Is there any good news in this quest for a single search solution? Even with their diverging system designs, search vendors are filling their product gaps, whether with supporting taxonomies or the ability to categorize existing content. And most are getting XML standards-based religion. Questions to help you narrow down a search solution include your enterprise architecture and support for standards. For example, what application does your organization value most: Search itself, content management, or databases? If content is king, then you might favor a content management vendor's offering for search and taxonomy services. If you have many heterogeneous repositories to search, you might emphasize a search vendor's product. As to standards, inquire about vendors' XML standards pedigrees: Are they members of the W3C, OASIS, or similar organizations? And if they are, which committees are they on and what is their membership level?

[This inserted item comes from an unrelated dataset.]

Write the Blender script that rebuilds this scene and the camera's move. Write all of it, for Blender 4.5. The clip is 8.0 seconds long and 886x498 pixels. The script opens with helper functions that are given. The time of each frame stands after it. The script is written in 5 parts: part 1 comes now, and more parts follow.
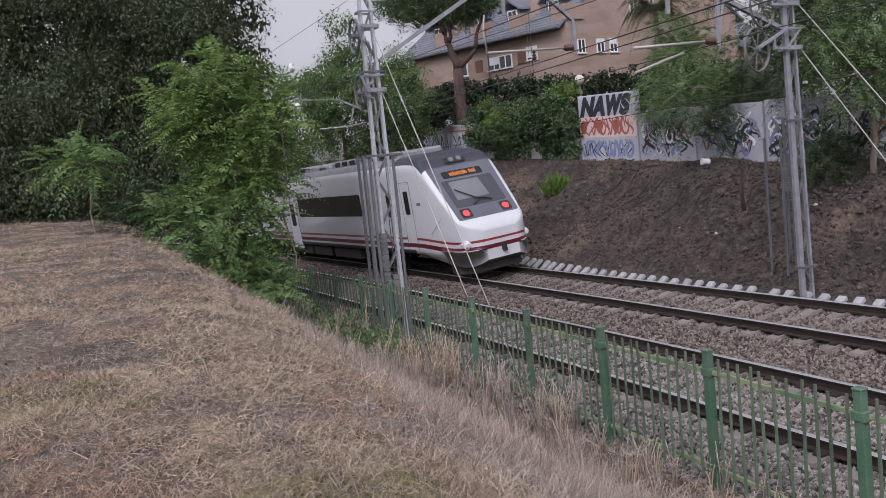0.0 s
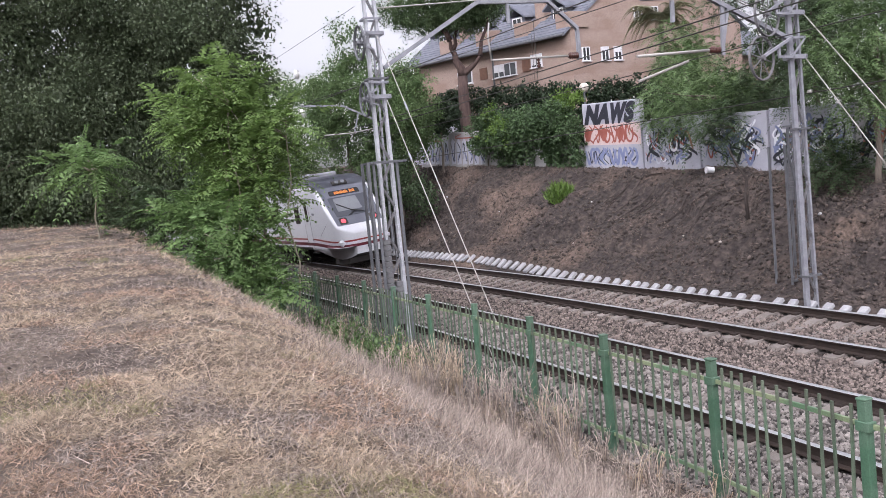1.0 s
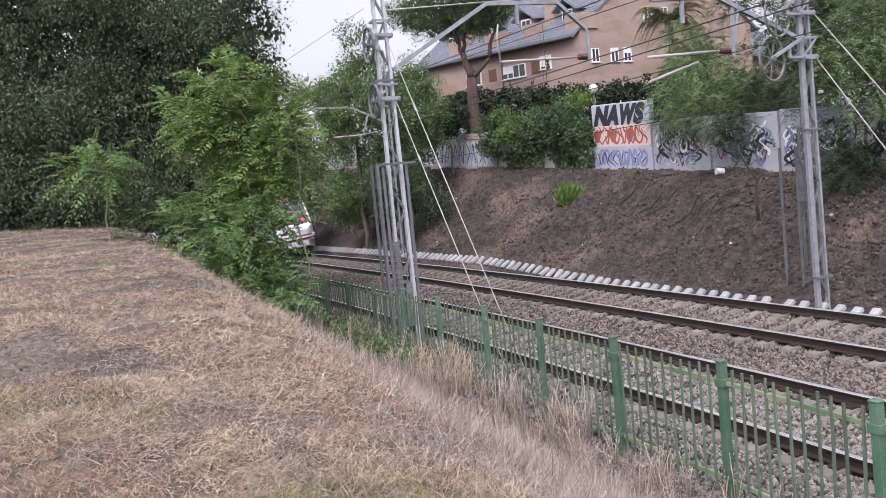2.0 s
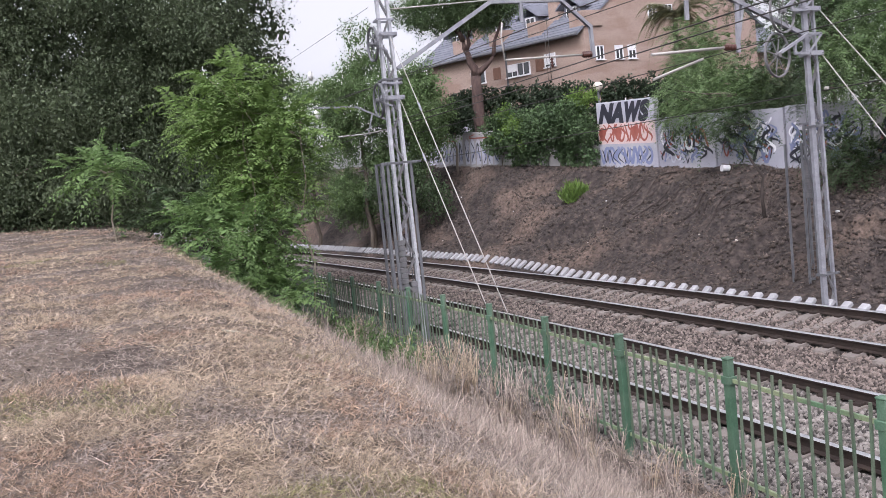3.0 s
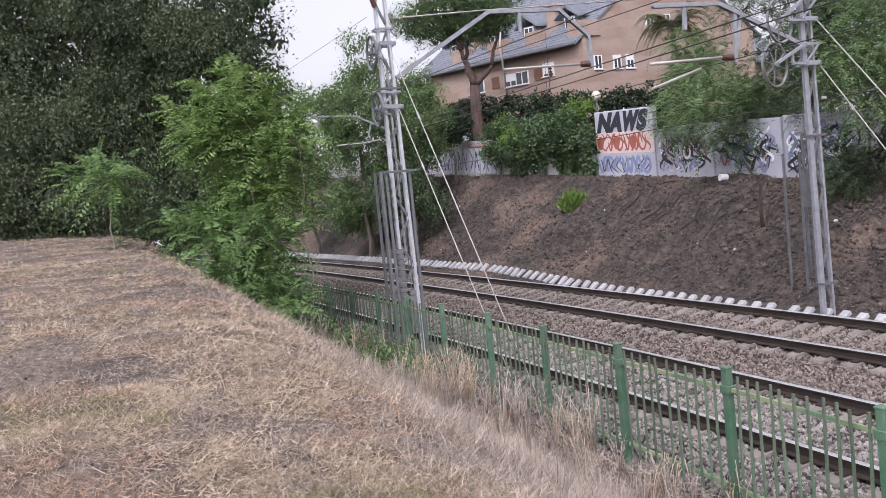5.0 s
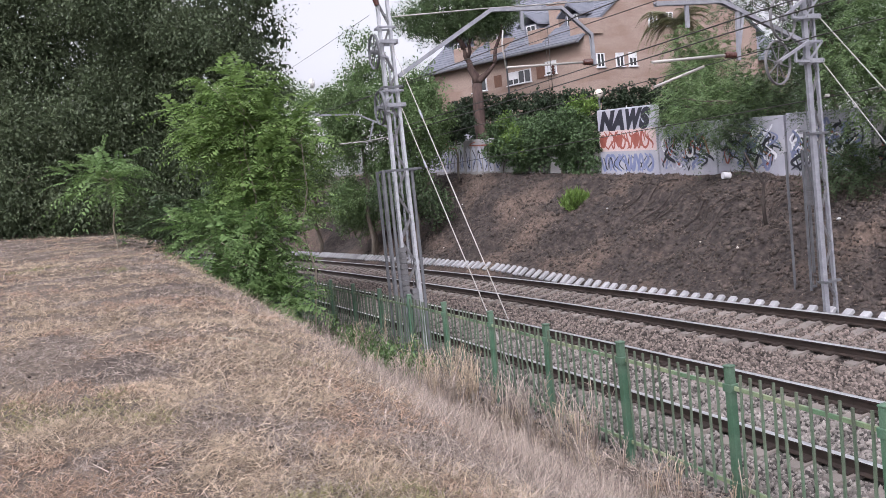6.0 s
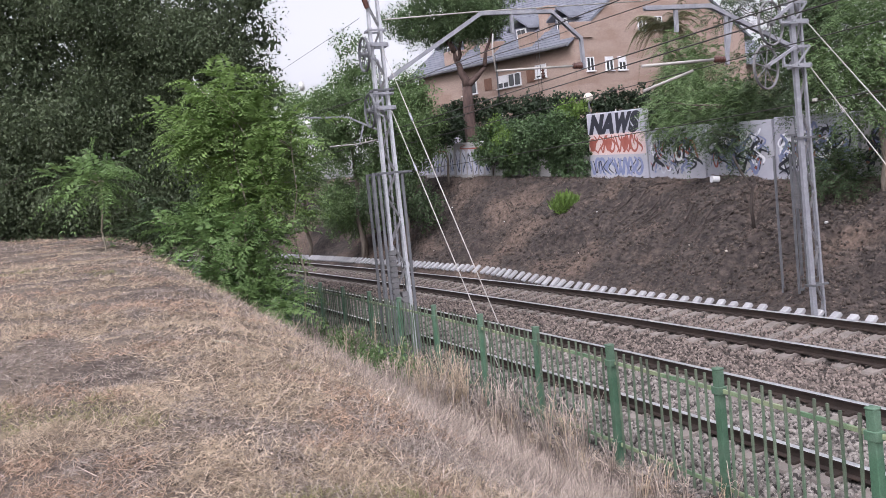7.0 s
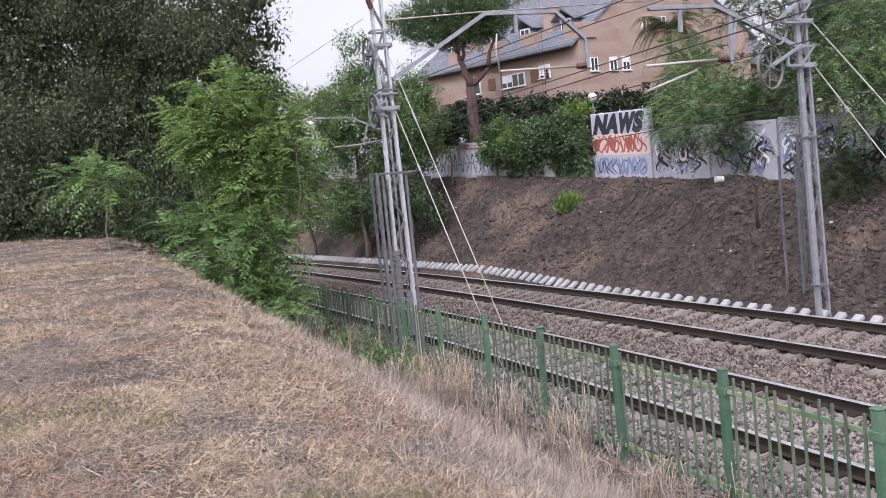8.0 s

How does their product exploit XML and associated standards? I asked Verity and Autonomy about the need for XML support in search systems. Verity said it is seeing a strong demand for XML information retrieval, since many content providers are increasing their XML offerings. Verity also said that its software uses XML technology to enable advanced search. Ron Kolb, director of technical strategy at Autonomy replied that although most current content is not XML-tagged, he sees "a growing trend to provide a tagging strategy so that applications themselves can do the searching."

Selecting a single search system is akin to solving a Rubik's Cube puzzle with the entire problem changing every time a small part of it is tackled. But—done right—unified search creates an indispensable layer in a KM foundation.